- [Stated problem]
In the entries below, print exactly the lines from the first through the one with "return 1 - np.maximum(0.62", both included, and none of the pictures.

- [Records shown]
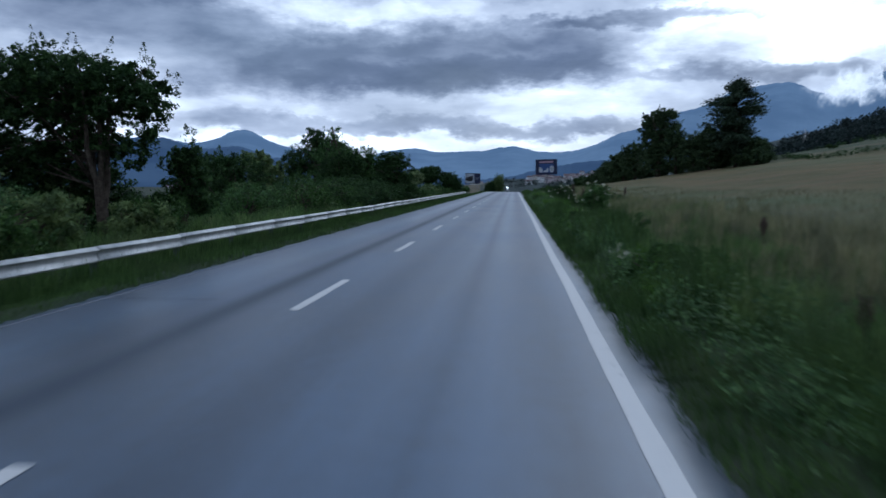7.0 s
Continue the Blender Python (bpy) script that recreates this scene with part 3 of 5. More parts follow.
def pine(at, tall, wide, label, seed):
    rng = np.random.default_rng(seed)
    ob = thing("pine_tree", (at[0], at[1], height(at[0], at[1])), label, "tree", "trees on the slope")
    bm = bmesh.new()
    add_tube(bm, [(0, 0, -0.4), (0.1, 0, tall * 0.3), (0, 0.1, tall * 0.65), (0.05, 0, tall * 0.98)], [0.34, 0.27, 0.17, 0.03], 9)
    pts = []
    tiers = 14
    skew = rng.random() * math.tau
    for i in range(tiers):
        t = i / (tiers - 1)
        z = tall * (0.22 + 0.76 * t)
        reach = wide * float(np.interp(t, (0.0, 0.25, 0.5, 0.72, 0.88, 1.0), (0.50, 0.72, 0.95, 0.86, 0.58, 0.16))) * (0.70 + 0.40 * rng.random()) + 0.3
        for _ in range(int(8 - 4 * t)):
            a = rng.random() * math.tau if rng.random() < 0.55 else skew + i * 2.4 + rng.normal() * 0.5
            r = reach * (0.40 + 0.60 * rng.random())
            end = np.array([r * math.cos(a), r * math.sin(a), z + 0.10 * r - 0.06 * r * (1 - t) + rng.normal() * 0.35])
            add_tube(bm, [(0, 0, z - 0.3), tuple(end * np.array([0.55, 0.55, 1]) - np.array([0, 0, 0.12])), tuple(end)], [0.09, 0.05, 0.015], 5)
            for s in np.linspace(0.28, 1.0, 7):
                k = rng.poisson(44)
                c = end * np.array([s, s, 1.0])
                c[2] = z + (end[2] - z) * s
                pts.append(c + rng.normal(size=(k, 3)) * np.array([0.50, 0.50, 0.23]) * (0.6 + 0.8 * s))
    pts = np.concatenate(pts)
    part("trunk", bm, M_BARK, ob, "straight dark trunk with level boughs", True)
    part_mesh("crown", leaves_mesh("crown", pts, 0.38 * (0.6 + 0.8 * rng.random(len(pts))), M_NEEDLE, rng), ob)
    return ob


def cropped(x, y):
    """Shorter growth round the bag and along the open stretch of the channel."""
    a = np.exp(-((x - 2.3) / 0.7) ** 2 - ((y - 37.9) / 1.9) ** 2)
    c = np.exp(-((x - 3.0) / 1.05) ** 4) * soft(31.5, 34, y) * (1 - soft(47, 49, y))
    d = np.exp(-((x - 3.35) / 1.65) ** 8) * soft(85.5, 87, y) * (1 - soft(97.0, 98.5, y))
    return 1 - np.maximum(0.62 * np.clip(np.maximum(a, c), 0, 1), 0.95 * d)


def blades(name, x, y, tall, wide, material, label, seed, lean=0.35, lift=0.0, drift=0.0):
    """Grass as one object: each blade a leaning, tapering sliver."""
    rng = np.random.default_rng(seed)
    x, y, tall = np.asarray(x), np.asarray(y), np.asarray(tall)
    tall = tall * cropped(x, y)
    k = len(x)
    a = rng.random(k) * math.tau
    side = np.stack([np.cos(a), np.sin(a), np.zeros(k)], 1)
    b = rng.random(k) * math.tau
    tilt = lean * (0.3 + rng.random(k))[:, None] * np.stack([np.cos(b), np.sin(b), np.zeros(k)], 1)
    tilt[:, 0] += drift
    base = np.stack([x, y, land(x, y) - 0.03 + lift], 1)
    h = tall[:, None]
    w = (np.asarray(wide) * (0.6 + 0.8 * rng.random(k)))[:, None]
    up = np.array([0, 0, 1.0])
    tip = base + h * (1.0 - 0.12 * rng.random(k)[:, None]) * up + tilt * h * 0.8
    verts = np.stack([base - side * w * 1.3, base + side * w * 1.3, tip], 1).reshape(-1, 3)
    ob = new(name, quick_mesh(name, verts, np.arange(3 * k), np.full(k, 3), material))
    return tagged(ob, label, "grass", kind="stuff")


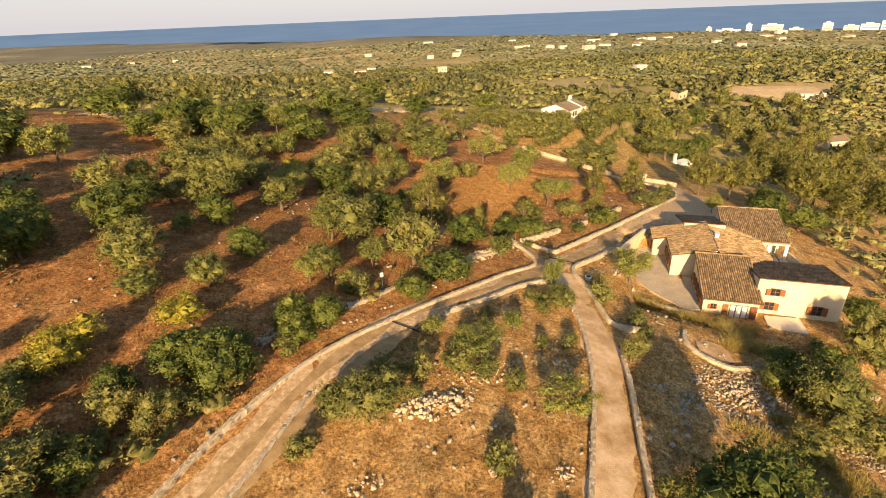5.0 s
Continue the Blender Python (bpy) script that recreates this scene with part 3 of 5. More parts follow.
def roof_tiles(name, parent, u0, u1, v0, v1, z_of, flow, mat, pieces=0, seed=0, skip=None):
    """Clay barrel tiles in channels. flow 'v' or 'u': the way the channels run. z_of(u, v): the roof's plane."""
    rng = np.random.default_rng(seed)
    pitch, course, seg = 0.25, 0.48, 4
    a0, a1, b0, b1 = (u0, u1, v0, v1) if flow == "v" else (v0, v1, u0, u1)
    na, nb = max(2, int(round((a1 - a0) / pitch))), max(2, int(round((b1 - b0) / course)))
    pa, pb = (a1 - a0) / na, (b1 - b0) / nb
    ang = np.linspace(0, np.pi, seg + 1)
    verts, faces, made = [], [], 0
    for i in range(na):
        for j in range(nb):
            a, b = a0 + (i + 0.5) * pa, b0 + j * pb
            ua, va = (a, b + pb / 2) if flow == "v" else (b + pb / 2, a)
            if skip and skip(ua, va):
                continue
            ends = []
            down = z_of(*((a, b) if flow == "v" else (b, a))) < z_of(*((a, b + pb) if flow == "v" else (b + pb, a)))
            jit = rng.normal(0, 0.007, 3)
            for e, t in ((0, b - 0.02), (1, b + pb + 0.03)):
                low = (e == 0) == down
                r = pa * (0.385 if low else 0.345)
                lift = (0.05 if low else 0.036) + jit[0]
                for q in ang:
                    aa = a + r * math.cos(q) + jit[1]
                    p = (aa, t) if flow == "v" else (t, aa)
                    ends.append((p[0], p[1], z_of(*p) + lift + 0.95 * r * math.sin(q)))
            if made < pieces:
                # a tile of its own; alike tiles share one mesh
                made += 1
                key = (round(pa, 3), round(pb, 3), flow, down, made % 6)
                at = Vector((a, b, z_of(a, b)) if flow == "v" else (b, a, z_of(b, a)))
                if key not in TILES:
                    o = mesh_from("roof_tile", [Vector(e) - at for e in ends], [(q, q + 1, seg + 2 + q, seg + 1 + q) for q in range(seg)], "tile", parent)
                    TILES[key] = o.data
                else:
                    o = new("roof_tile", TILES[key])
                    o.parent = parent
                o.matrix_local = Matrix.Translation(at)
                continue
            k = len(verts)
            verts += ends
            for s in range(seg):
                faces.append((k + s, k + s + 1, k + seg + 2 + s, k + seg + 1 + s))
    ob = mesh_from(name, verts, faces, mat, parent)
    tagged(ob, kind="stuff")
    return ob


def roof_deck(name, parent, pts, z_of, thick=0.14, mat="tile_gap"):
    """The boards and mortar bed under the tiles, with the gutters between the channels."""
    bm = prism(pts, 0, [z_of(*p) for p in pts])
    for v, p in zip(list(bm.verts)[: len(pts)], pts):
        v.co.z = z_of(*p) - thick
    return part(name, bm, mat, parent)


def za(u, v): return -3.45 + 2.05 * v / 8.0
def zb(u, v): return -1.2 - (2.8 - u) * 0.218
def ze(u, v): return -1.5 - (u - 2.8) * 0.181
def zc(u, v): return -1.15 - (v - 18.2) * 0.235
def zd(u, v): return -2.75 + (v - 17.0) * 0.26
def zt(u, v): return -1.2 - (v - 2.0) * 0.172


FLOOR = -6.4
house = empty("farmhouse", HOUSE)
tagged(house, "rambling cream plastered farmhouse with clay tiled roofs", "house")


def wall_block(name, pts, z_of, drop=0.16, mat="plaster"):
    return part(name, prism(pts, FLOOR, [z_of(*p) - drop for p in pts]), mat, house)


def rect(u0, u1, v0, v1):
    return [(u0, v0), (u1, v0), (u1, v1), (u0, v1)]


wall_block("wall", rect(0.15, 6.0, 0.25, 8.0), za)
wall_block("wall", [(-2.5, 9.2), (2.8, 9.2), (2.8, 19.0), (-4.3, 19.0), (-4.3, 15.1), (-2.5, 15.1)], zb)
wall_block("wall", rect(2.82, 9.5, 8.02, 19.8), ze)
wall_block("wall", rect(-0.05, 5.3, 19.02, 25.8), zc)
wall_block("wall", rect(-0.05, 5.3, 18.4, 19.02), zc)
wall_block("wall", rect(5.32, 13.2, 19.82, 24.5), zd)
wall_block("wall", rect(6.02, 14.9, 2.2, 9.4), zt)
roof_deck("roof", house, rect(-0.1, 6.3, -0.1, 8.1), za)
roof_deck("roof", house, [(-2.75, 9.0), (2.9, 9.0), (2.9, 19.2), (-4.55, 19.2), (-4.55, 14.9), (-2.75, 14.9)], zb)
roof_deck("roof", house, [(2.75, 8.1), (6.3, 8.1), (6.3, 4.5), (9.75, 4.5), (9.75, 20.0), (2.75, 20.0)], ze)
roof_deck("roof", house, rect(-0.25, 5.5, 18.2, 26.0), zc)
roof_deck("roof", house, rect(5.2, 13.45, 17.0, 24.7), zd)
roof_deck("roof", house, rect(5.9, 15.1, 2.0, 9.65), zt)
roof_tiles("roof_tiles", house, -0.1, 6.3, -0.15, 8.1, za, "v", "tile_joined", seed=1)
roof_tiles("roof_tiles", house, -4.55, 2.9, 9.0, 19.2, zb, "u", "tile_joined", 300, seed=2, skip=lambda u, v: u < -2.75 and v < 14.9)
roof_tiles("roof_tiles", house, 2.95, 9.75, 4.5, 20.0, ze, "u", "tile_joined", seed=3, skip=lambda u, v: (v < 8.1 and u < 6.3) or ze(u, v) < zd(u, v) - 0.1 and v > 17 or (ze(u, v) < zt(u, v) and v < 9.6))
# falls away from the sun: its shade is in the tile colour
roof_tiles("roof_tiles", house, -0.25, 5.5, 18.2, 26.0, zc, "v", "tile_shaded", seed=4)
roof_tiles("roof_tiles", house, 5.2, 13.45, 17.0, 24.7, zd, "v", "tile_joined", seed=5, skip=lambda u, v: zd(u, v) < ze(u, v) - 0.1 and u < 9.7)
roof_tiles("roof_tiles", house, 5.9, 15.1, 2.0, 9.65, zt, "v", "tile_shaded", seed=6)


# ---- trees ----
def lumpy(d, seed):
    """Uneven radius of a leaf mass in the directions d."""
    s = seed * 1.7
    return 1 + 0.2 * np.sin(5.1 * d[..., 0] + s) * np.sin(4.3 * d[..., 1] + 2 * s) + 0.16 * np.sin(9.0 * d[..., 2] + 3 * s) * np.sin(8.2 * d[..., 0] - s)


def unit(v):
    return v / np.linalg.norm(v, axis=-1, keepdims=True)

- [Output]
7.0 s
Continue the Blender Python (bpy) script that recreates this scene with part 3 of 5. More parts follow.
def pine(at, tall, wide, label, seed):
    rng = np.random.default_rng(seed)
    ob = thing("pine_tree", (at[0], at[1], height(at[0], at[1])), label, "tree", "trees on the slope")
    bm = bmesh.new()
    add_tube(bm, [(0, 0, -0.4), (0.1, 0, tall * 0.3), (0, 0.1, tall * 0.65), (0.05, 0, tall * 0.98)], [0.34, 0.27, 0.17, 0.03], 9)
    pts = []
    tiers = 14
    skew = rng.random() * math.tau
    for i in range(tiers):
        t = i / (tiers - 1)
        z = tall * (0.22 + 0.76 * t)
        reach = wide * float(np.interp(t, (0.0, 0.25, 0.5, 0.72, 0.88, 1.0), (0.50, 0.72, 0.95, 0.86, 0.58, 0.16))) * (0.70 + 0.40 * rng.random()) + 0.3
        for _ in range(int(8 - 4 * t)):
            a = rng.random() * math.tau if rng.random() < 0.55 else skew + i * 2.4 + rng.normal() * 0.5
            r = reach * (0.40 + 0.60 * rng.random())
            end = np.array([r * math.cos(a), r * math.sin(a), z + 0.10 * r - 0.06 * r * (1 - t) + rng.normal() * 0.35])
            add_tube(bm, [(0, 0, z - 0.3), tuple(end * np.array([0.55, 0.55, 1]) - np.array([0, 0, 0.12])), tuple(end)], [0.09, 0.05, 0.015], 5)
            for s in np.linspace(0.28, 1.0, 7):
                k = rng.poisson(44)
                c = end * np.array([s, s, 1.0])
                c[2] = z + (end[2] - z) * s
                pts.append(c + rng.normal(size=(k, 3)) * np.array([0.50, 0.50, 0.23]) * (0.6 + 0.8 * s))
    pts = np.concatenate(pts)
    part("trunk", bm, M_BARK, ob, "straight dark trunk with level boughs", True)
    part_mesh("crown", leaves_mesh("crown", pts, 0.38 * (0.6 + 0.8 * rng.random(len(pts))), M_NEEDLE, rng), ob)
    return ob


def cropped(x, y):
    """Shorter growth round the bag and along the open stretch of the channel."""
    a = np.exp(-((x - 2.3) / 0.7) ** 2 - ((y - 37.9) / 1.9) ** 2)
    c = np.exp(-((x - 3.0) / 1.05) ** 4) * soft(31.5, 34, y) * (1 - soft(47, 49, y))
    d = np.exp(-((x - 3.35) / 1.65) ** 8) * soft(85.5, 87, y) * (1 - soft(97.0, 98.5, y))
    return 1 - np.maximum(0.62 * np.clip(np.maximum(a, c), 0, 1), 0.95 * d)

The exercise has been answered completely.